We were just chatting this morning, waking up with our daily word games, about the joys of a daily activity, whether that little step is poetic, journal, memoir, or something more physical like a small knitted square or another sorting exercise.
One of us has been a fan of Brian Bilston‘s daily poems for some time; the other is fed intermittent snippets which are invariably a delight. One of us diarised a daily journal of life in our community, with helpful contributions of thoughts and comments. Both of these sorts of efforts could eventually be collated into a compendium of a year’s output, a book to hold in your hand.

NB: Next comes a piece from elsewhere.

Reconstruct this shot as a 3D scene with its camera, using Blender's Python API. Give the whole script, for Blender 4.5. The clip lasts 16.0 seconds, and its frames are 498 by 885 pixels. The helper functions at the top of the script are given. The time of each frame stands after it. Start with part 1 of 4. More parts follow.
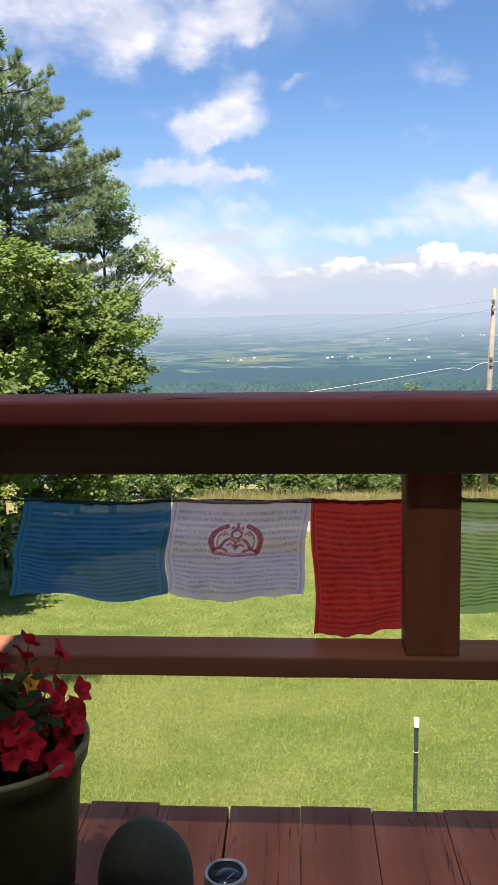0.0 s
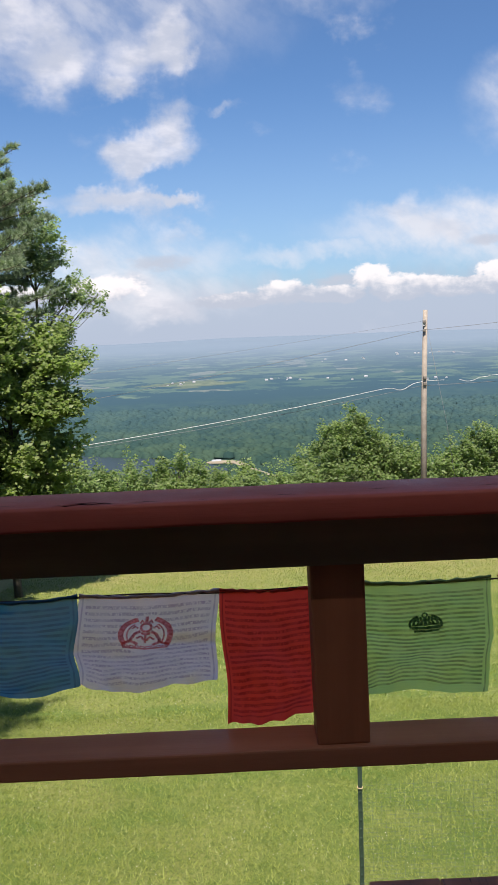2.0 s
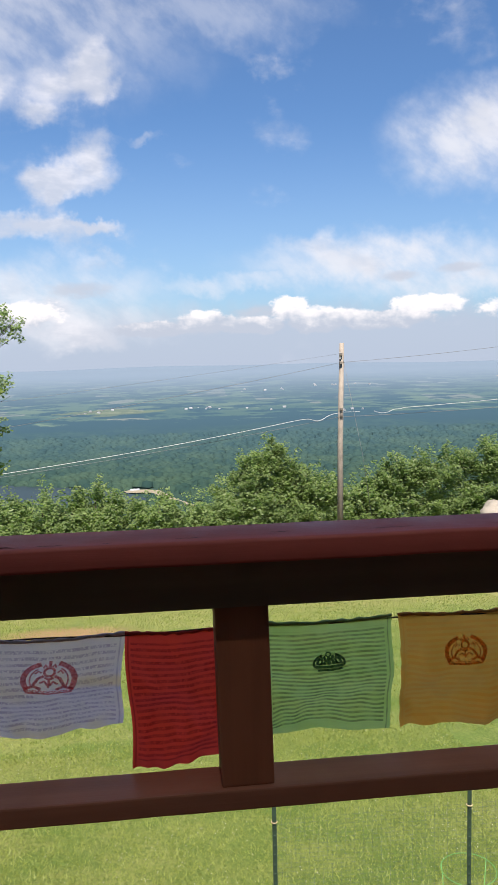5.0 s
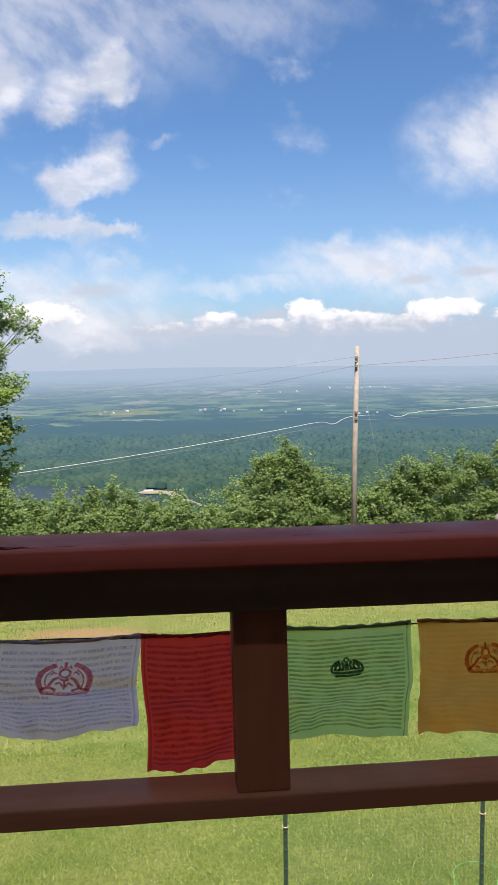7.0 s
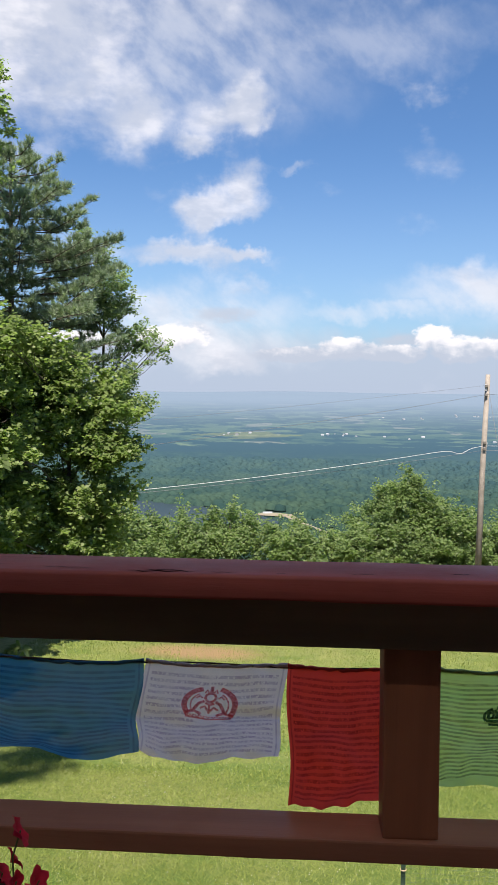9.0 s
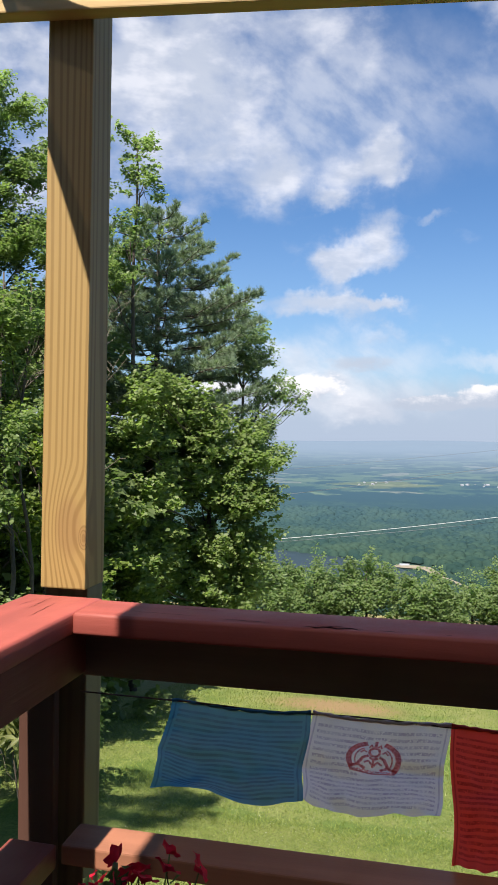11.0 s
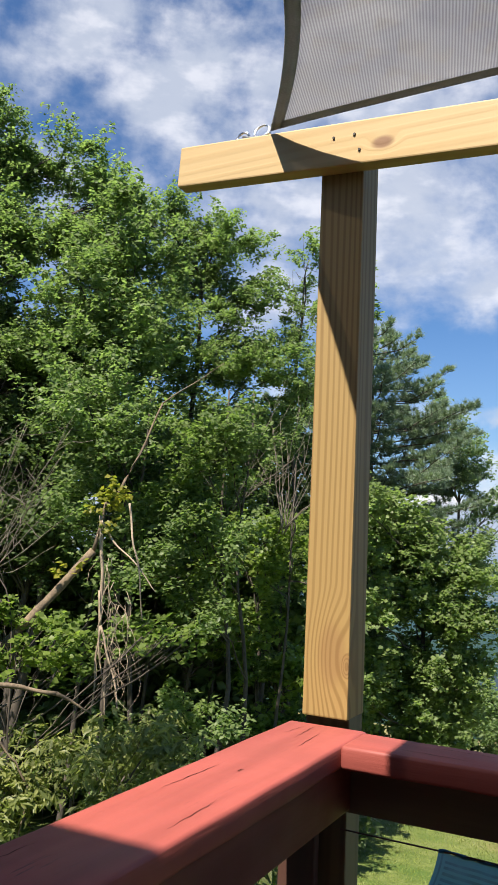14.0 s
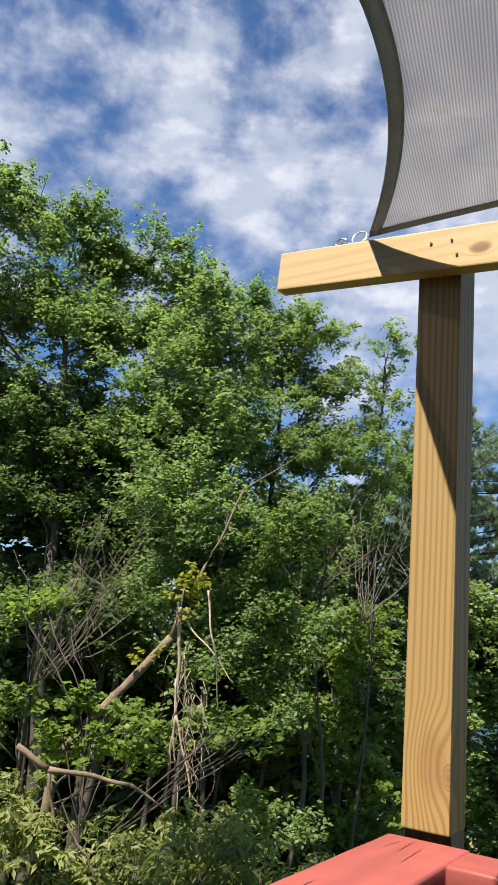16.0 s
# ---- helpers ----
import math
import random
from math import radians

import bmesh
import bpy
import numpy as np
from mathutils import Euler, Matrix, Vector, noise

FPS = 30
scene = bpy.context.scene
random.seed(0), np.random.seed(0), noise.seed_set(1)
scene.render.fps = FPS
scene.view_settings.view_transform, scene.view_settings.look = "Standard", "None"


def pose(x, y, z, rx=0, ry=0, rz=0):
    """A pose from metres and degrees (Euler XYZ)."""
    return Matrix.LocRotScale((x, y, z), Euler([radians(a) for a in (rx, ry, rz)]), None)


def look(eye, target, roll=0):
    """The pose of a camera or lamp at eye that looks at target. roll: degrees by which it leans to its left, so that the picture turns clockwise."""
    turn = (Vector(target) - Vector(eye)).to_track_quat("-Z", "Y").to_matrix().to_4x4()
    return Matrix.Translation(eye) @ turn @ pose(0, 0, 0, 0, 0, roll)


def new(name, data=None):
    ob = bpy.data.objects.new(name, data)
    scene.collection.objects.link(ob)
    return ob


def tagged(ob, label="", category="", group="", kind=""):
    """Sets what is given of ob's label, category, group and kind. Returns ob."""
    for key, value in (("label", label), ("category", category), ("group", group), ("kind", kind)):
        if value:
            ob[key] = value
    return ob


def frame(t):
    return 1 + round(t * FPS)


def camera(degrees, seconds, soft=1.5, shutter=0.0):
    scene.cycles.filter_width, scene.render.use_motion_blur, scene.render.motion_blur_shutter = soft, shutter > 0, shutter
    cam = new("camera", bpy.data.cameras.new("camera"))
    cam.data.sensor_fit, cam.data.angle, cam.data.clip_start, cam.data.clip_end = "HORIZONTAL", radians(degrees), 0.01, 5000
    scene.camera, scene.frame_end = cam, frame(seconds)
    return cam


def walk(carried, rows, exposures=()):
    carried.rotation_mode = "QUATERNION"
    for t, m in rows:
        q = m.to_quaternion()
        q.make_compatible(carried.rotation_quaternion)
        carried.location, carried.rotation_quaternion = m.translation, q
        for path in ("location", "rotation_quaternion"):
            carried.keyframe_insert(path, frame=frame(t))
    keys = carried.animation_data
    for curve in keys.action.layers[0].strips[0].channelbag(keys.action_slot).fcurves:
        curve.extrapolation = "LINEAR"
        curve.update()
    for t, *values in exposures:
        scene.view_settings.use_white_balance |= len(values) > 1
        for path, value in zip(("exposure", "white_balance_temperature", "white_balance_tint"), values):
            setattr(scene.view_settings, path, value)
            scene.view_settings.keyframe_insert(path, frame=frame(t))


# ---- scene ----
cam = camera(34.4, 16.0)
PATH = [
    (0, (0.213, 0.137, 1.055), (0.092, 2.107, 0.732), -0.8),
    (0.5, (0.236, 0.124, 1.082), (0.14, 2.114, 0.909), -1.0),
    (1, (0.237, 0.14, 1.105), (0.195, 2.135, 0.957), -1.4),
    (1.5, (0.266, 0.16, 1.143), (0.26, 2.149, 0.925), -2.4),
    (2, (0.281, 0.156, 1.168), (0.305, 2.137, 0.898), -2.3),
    (2.5, (0.28, 0.15, 1.189), (0.318, 2.133, 0.937), -1.5),
    (3, (0.278, 0.146, 1.197), (0.324, 2.135, 0.989), -0.9),
    (3.5, (0.287, 0.144, 1.195), (0.389, 2.132, 1.01), -1.0),
    (4, (0.292, 0.147, 1.191), (0.462, 2.131, 0.997), -1.0),
    (4.5, (0.302, 0.138, 1.192), (0.529, 2.114, 0.988), -1.3),
    (7, (0.294, 0.155, 1.19), (0.486, 2.135, 0.992), -0.7),
    (7.5, (0.286, 0.156, 1.191), (0.422, 2.142, 1.0), -0.6),
    (8, (0.277, 0.163, 1.19), (0.343, 2.154, 1.013), -0.6),
    (8.5, (0.258, 0.166, 1.195), (0.241, 2.159, 1.036), 0.1),
    (9, (0.237, 0.169, 1.198), (0.129, 2.161, 1.059), 0.8),
    (11.5, (0.175, 0.054, 1.235), (-0.366, 1.979, 1.25), 0.9),
    (12, (0.15, 0.053, 1.237), (-0.495, 1.945, 1.287), 1.3),
    (12.5, (0.135, 0.046, 1.238), (-0.585, 1.911, 1.316), 1.7),
    (13, (0.118, 0.04, 1.245), (-0.675, 1.872, 1.364), 2.1),
    (13.5, (0.108, 0.028, 1.252), (-0.76, 1.821, 1.431), 2.2),
    (14, (0.101, 0.019, 1.256), (-0.824, 1.776, 1.495), 2.4),
    (14.5, (0.097, 0.009, 1.259), (-0.868, 1.736, 1.552), 2.6),
    (15, (0.09, -0.001, 1.263), (-0.908, 1.697, 1.607), 3.1),
    (15.5, (0.084, -0.013, 1.265), (-0.954, 1.649, 1.664), 3.6),
    (16, (0.076, -0.021, 1.27), (-1.006, 1.603, 1.709), 4.3),
]
walk(cam, [(r[0], look(*r[1:])) for r in PATH], [(0.0, 1.46, 7300, 18), (0.5, 1.42, 7200, 17), (1.0, 1.20, 7100, 17), (1.5, 1.06, 7100, 17), (2.5, 1.18, 7100, 16), (9.0, 1.20, 7000, 15), (12.0, 1.16, 6800, 13), (16.0, 1.20, 6800, 13)])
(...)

The point is to start and never stop. There are times, really rather more than you might think, when one’s overwhelming feeling is of fatalistic despair: what, one might wonder, is the point of carrying on with this or that project?
But each small step accrues. Even when nobody seems to be listening, the joy accumulates. I get more kudos for the Allendale Diary these days than I ever did when the project was slowly moving along; realisation has arrived that the project was an instructive social history of a special time in the life of a village. I’m embarked on another similar project, this time a twenty year history of the activities of our philanthropic service club, compressing each year of the club’s lifespan into a single month of blog entries. A similar sort of hiatus of interest is happening — after a flurry of delight, the response has turned into a deafening silence. I’m left to my own devices, wondering if the project is really going to be worthwhile.
Well, we shall see; you’d be surprised how much joy even a small note of appreciation can elicit, and lately I’ve been the delighted recipient of such notes from out of the blue. I tell myself that I must continue to seek out the joy in the small steps that I can actually do, the little entries that I know, in my heart, could accumulate into a social treasure by the time all the steps have been completed.
I like poetry, like composing it, like reading it. But I could never force out a poem a day like Brian Bilston does. I can, however, work for a year on daily musings and prosaic thoughts.
And so, because I can, I do, and the joy comes along for free.